Just whom did President Obama mean when he said Friday at the conclusion of the G8 summit in Italy that “Reckless actions by a few have fueled a recession that spans the globe?”
I’ve got a feeling that among them are the folks up at 50 Danbury Road in Wilton at AIG Financial Products.
Yes, AIGFP bet $2 trillion that it didn’t have on derivatives and got caught with its pants down. But as a story running Sunday in the Advocate, Greenwich Time, Connecticut Post and Danbury News-Times makes clear, a lot of AIGFP’s bets have paid off, and many people at the unit recognized looming economic dangers and tried to push the company in another direction. They were overruled by the big boss of the unit.

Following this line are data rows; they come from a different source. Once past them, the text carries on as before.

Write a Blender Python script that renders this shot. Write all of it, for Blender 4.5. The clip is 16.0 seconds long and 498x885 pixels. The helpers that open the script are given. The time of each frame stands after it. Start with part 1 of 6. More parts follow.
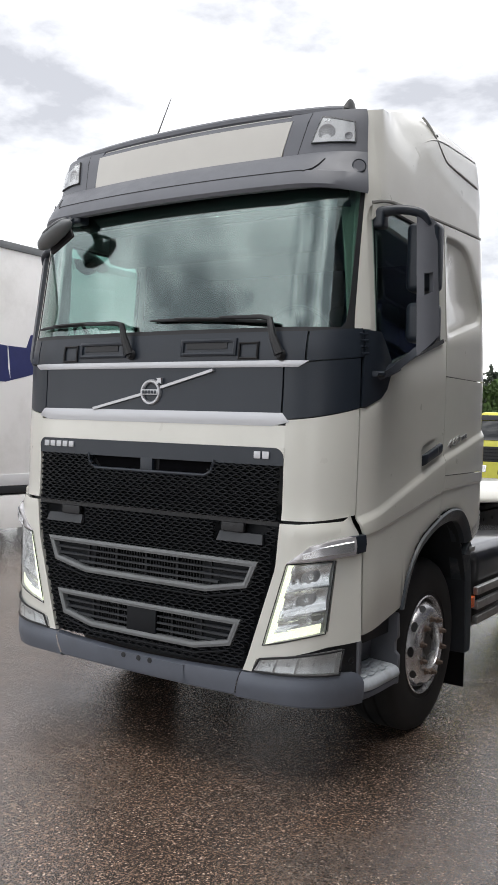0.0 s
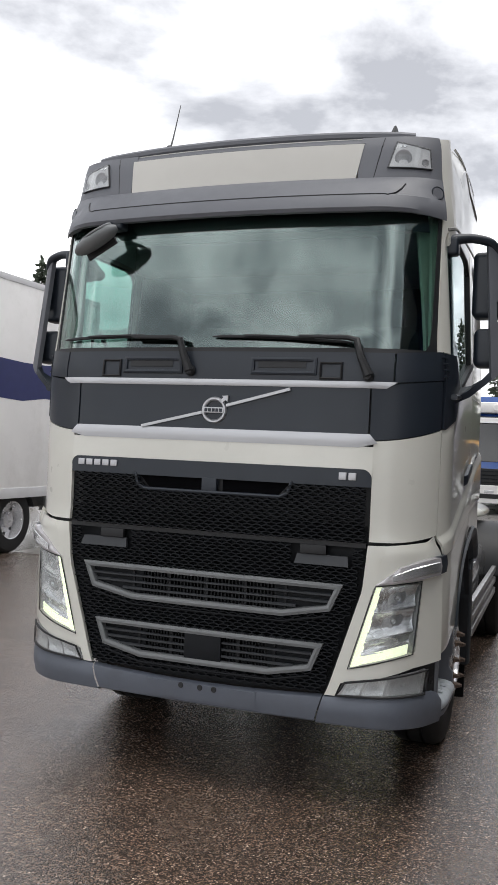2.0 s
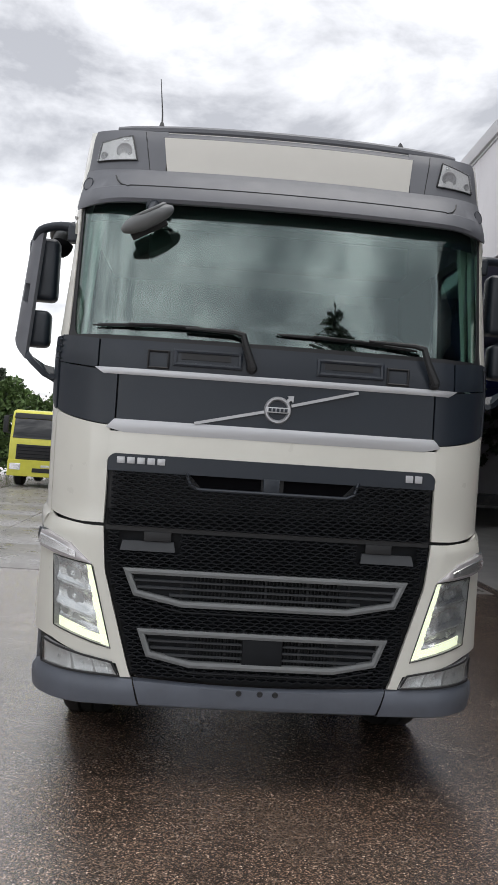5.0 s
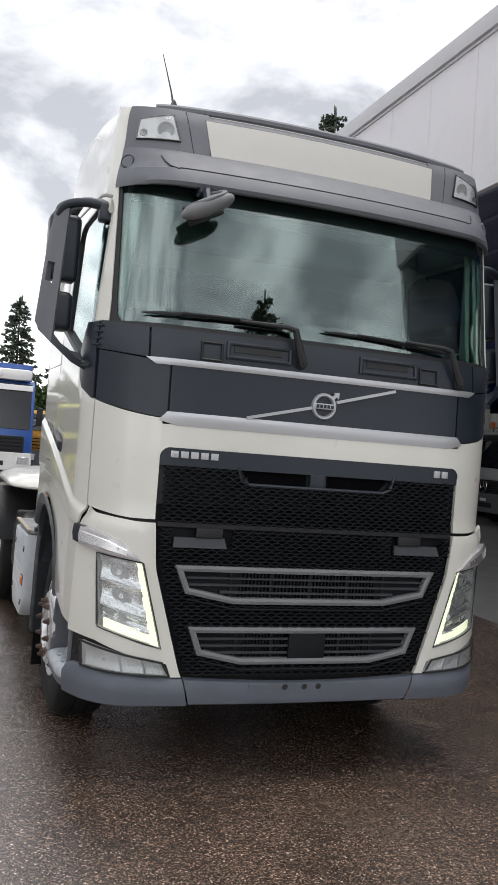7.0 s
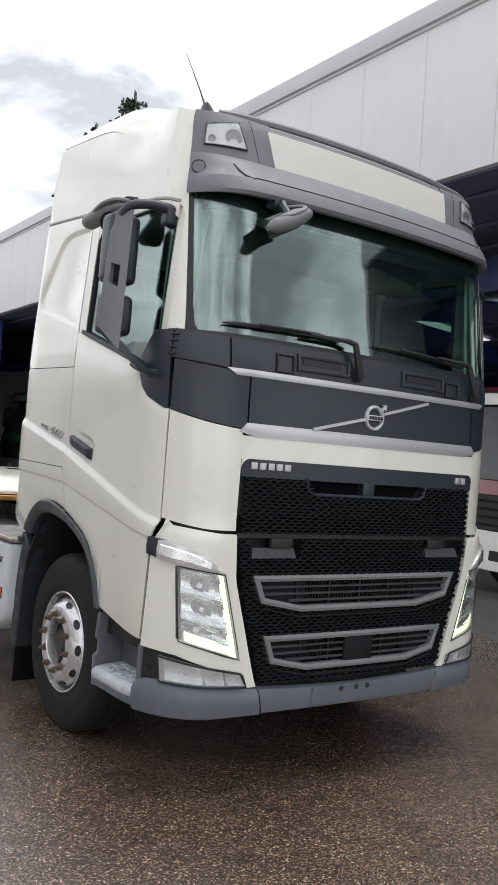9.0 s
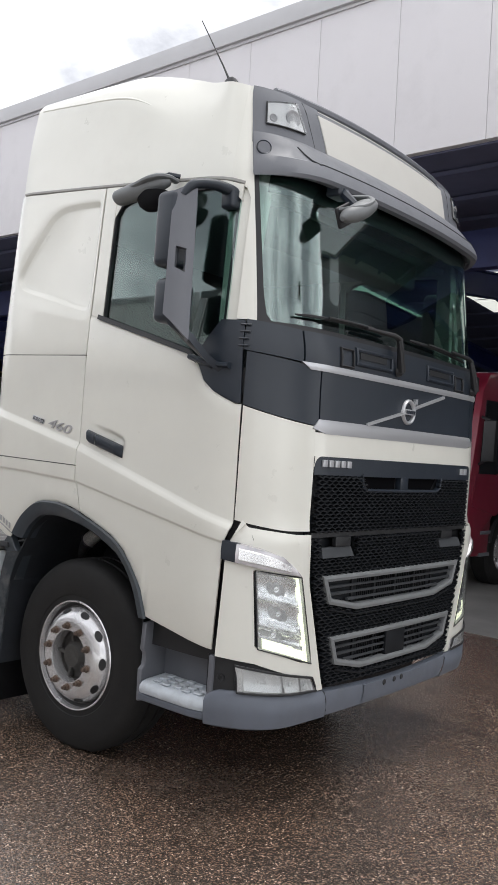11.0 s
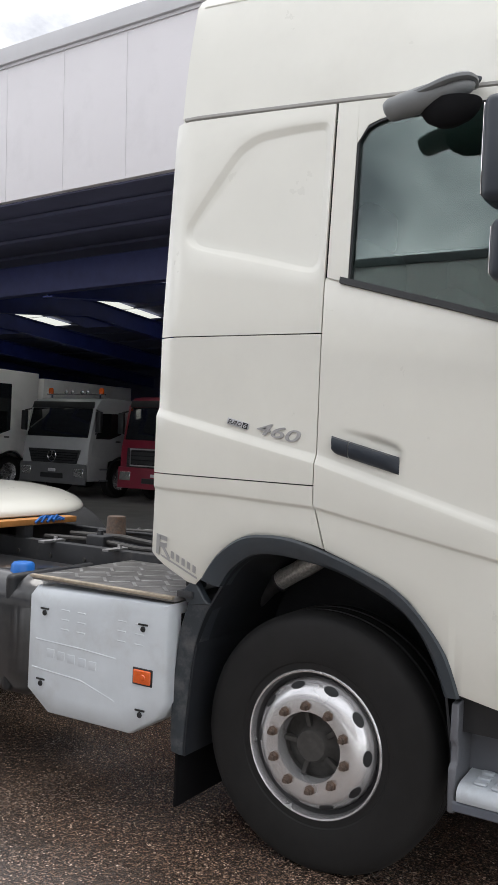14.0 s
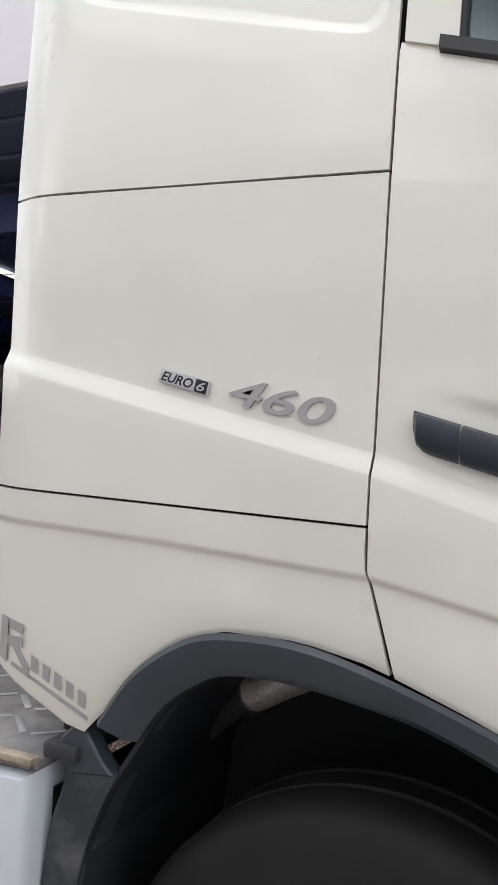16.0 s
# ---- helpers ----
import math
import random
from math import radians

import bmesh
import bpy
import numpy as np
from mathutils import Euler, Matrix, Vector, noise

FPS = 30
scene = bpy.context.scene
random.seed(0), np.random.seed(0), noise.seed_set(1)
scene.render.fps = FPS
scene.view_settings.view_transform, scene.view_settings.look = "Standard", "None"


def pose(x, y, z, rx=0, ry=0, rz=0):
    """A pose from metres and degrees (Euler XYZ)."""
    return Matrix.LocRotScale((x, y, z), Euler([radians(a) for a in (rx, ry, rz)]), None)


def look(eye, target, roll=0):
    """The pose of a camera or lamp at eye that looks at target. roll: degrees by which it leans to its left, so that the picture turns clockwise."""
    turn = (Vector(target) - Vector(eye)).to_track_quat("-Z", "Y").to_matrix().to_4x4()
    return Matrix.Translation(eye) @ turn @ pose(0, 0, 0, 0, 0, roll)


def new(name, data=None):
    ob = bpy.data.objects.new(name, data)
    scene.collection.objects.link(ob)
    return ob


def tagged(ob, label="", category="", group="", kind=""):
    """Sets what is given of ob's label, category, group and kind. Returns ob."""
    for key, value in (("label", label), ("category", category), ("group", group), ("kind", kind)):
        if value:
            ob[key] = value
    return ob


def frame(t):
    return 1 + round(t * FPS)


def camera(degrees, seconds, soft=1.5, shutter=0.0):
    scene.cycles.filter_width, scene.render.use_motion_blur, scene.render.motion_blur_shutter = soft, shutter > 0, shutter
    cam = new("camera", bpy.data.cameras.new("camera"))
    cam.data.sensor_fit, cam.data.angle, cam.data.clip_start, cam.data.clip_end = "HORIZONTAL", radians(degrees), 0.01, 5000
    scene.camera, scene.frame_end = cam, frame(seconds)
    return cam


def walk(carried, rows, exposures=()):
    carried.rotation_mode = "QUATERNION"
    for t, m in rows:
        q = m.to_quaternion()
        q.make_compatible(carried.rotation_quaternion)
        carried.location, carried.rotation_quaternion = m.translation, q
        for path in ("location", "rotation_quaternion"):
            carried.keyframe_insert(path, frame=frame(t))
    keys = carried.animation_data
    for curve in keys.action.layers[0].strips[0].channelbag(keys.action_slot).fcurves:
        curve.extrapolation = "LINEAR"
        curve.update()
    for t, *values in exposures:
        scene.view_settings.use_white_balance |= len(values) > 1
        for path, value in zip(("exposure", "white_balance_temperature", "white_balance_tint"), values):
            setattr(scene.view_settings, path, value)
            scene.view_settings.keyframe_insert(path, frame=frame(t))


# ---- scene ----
cam = camera(32.1, 16.0)
METRES, EYE, TILT, LEAN, TURN = 12.54, 1.8145, -0.339, -0.519, 33.15
AHEAD, ASIDE = -3.735, 3.097
ROWS = [
    (0.0, 0.0, 0.0, 0.0, 0.02, -0.75, -1.34),
    (0.5, -0.0315, 0.0052, 0.0017, -3.03, -0.15, -1.53),
    (1.0, -0.0636, 0.003, 0.0015, -6.56, 0.11, -2.13),
    (1.5, -0.0871, 0.0068, 0.0002, -9.7, 0.34, -2.16),
    (2.0, -0.1131, 0.0208, 0.0006, -13.15, 0.36, -1.87),
    (2.5, -0.1424, 0.0289, -0.0006, -16.82, 0.04, -1.58),
    (3.0, -0.1698, 0.0389, -0.0, -20.67, -0.45, -1.23),
    (3.5, -0.1931, 0.0541, 0.0004, -24.44, -0.4, -0.87),
    (4.0, -0.2172, 0.0677, -0.0006, -28.28, -0.1, -1.59),
    (4.2, -0.2285, 0.0734, -0.0001, -30.1, 0.01, -2.04),
    (6.3, -0.3295, 0.155, -0.0008, -47.48, 0.4, -3.77),
    (6.5, -0.3363, 0.1634, -0.0015, -48.96, 0.17, -3.88),
    (7.0, -0.3556, 0.1893, 0.0001, -53.22, -0.19, -4.07),
    (7.5, -0.3797, 0.215, 0.0008, -57.49, -0.68, -4.36),
    (8.0, -0.3974, 0.24, 0.0004, -61.17, -0.63, -4.58),
    (8.5, -0.4053, 0.2691, 0.0018, -64.4, -0.13, -4.56),
    (9.0, -0.4203, 0.2971, 0.0015, -68.91, -0.03, -4.43),
    (9.2, -0.4272, 0.3095, 0.0021, -70.94, -0.1, -4.37),
    (11.3, -0.4289, 0.4293, 0.0005, -85.53, -0.44, -3.64),
    (11.5, -0.4254, 0.4386, 0.0015, -86.26, -0.45, -3.3),
    (12.0, -0.413, 0.4679, 0.0017, -88.75, 0.03, -3.54),
    (12.5, -0.4048, 0.4965, 0.0035, -92.9, 0.4, -3.69),
    (13.0, -0.3896, 0.5197, 0.0016, -93.83, 0.23, -3.24),
    (13.5, -0.3667, 0.5371, 0.0003, -91.79, -0.12, -2.07),
    (14.0, -0.3389, 0.5534, -0.0012, -91.44, -0.67, -2.13),
    (14.5, -0.3015, 0.5599, -0.0029, -93.02, -1.07, -2.27),
    (15.0, -0.2603, 0.5588, -0.0032, -94.19, -1.11, -2.77),
    (15.5, -0.219, 0.5611, -0.0028, -96.07, -0.78, -3.18),
    (16.0, -0.1803, 0.5598, -0.0041, -98.75, -1.29, -2.97),
]
walk(cam, [(t, pose(ASIDE, AHEAD, EYE, TILT, LEAN, TURN) @ pose(METRES * x, METRES * y, METRES * z, 90 + pitch, roll, yaw)) for t, x, y, z, yaw, pitch, roll in ROWS], ((0.0, 0.68), (2.5, 0.43), (5.0, 0.42), (9.0, 0.72), (12.5, 0.85), (14.5, 0.93), (16.0, 1.04)))


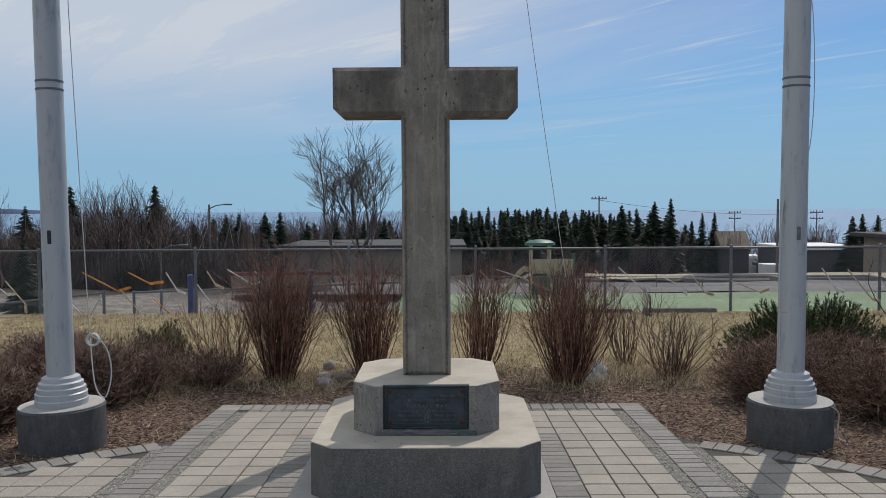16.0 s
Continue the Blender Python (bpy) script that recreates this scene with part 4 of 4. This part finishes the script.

That the mistakes of a single company can be so huge the world economy is threatened seems impossible, but it’s not the first time it’s happened. A dozen years ago, Long-Term Capital Management of Greenwich nearly crashed the global economic system by making bad bets on Russian bonds, which went into default. Leveraged beyond reason, LTCM needed a rescue that from today’s perspective seems minor. But LTCM, too, threatened to bring down the house.
Having back-to-back world economic near-disasters get their start in lower Fairfield County is a troubling coincidence, and the new financial regulations being promoted by Obama, his economic team and the other G8 leaders are aimed at nowhere more than right here.